_Data provided:_
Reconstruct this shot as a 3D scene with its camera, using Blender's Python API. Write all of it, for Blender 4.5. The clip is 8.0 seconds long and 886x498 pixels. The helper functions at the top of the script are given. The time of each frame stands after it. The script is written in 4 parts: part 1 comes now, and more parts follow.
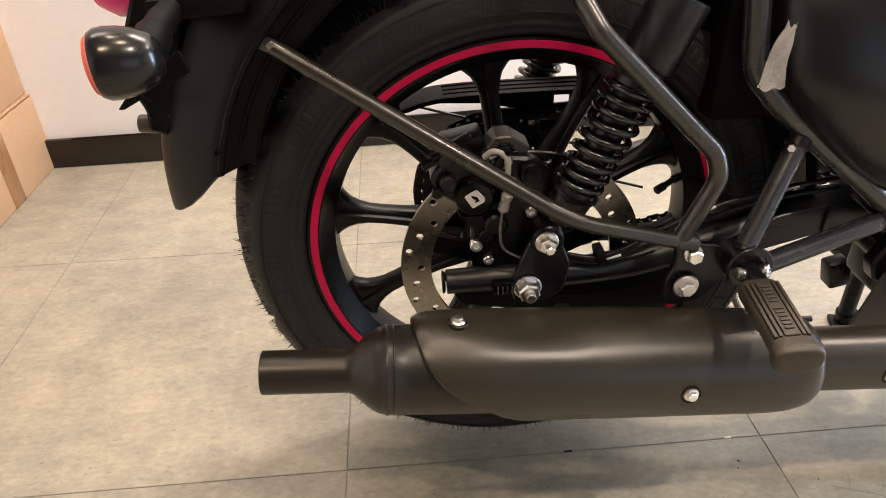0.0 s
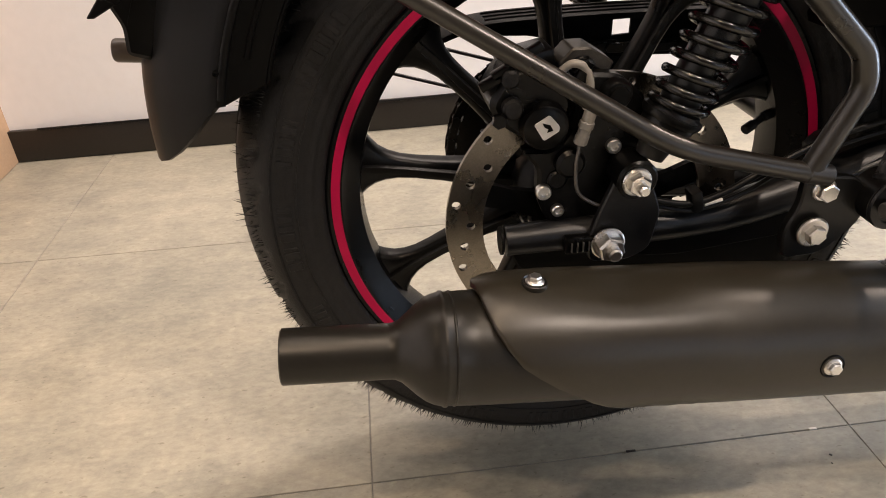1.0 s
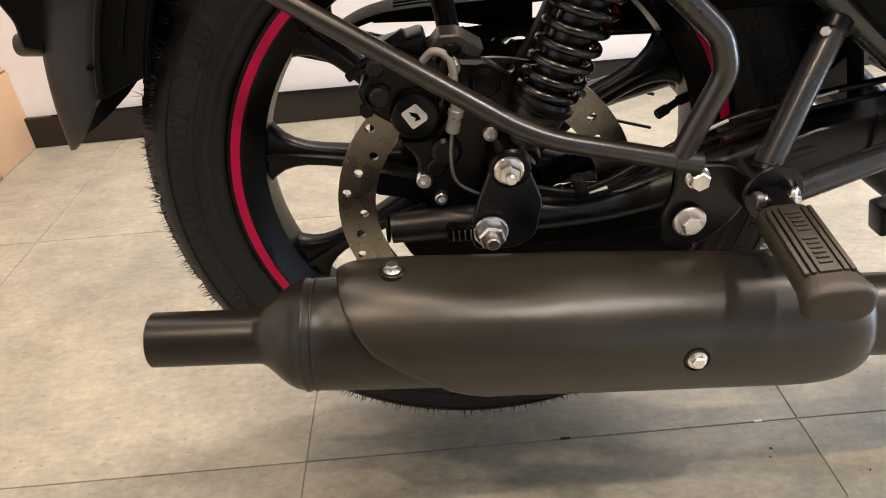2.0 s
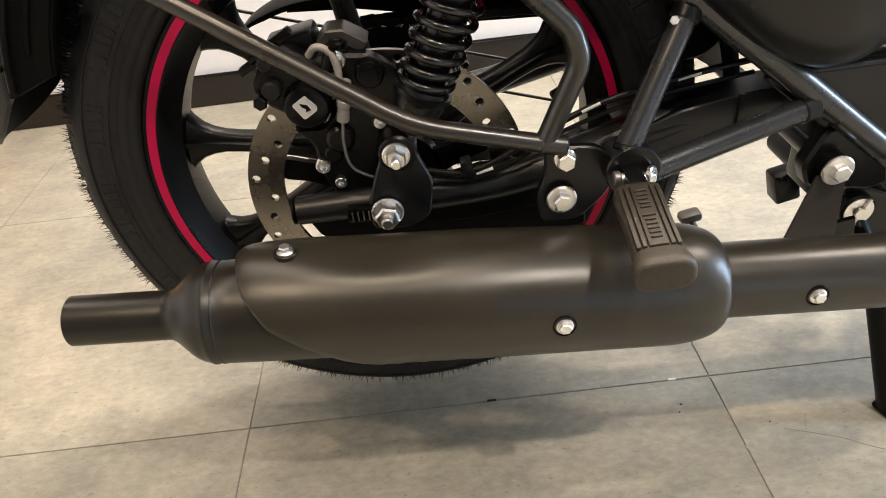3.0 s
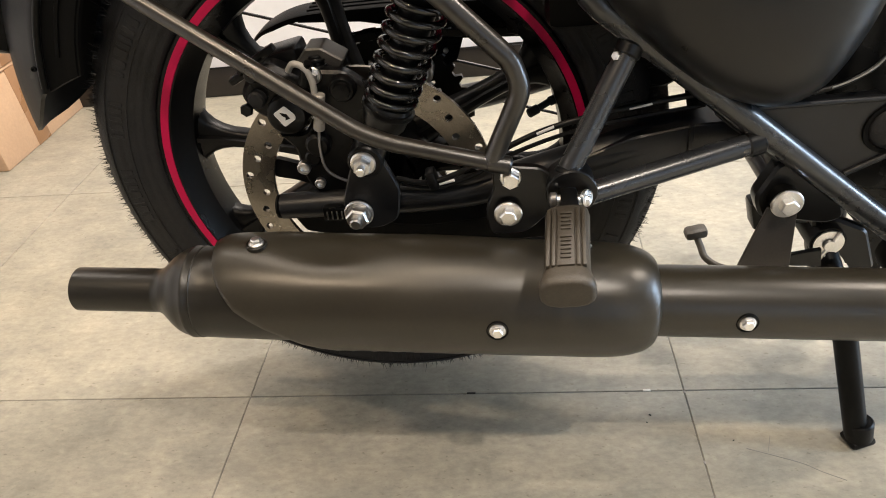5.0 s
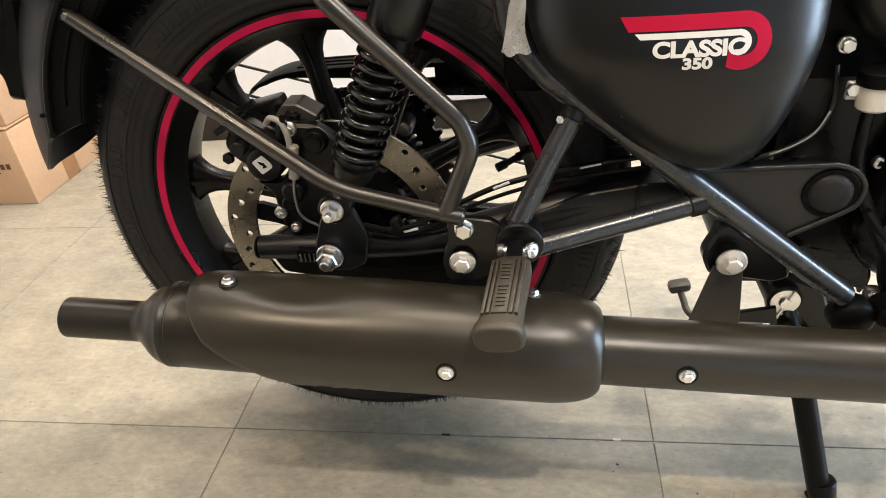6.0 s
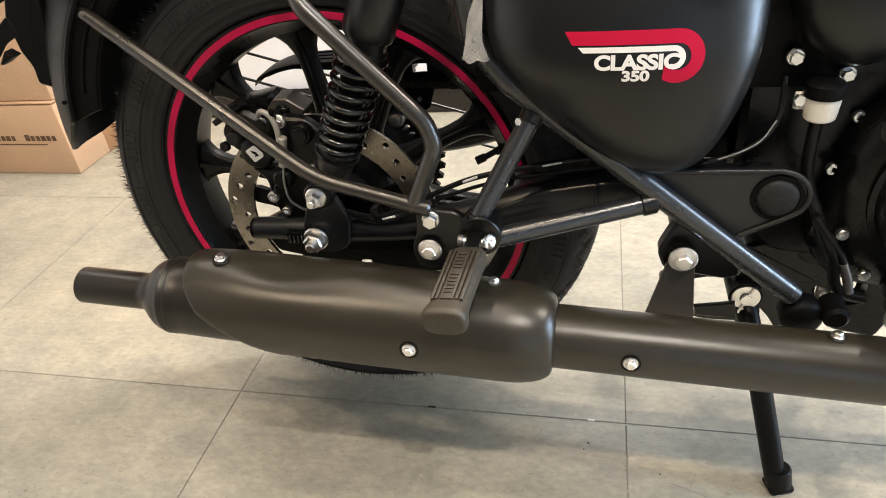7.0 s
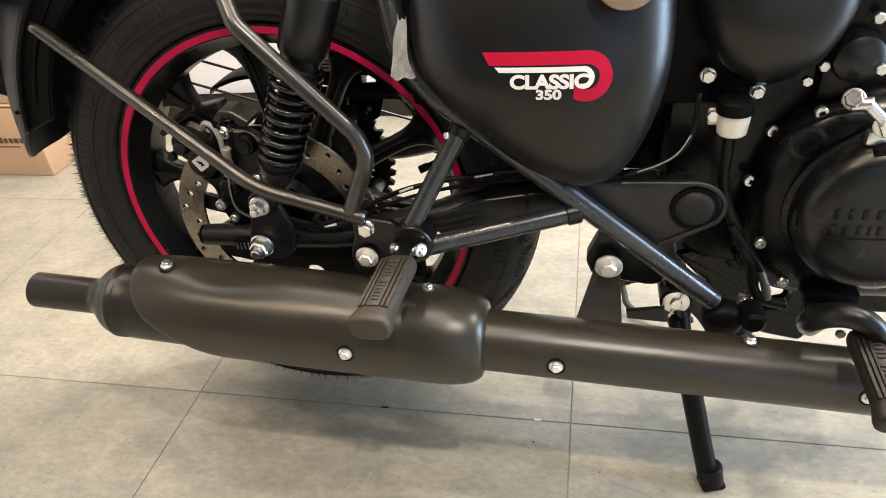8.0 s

_What you will do:_ Every line of the data above should be quoted exactly. Omit the pictures.

_Solution to the problem:_
Reconstruct this shot as a 3D scene with its camera, using Blender's Python API. Write all of it, for Blender 4.5. The clip is 8.0 seconds long and 886x498 pixels. The helper functions at the top of the script are given. The time of each frame stands after it. The script is written in 4 parts: part 1 comes now, and more parts follow.
0.0 s
1.0 s
2.0 s
3.0 s
5.0 s
6.0 s
7.0 s
8.0 s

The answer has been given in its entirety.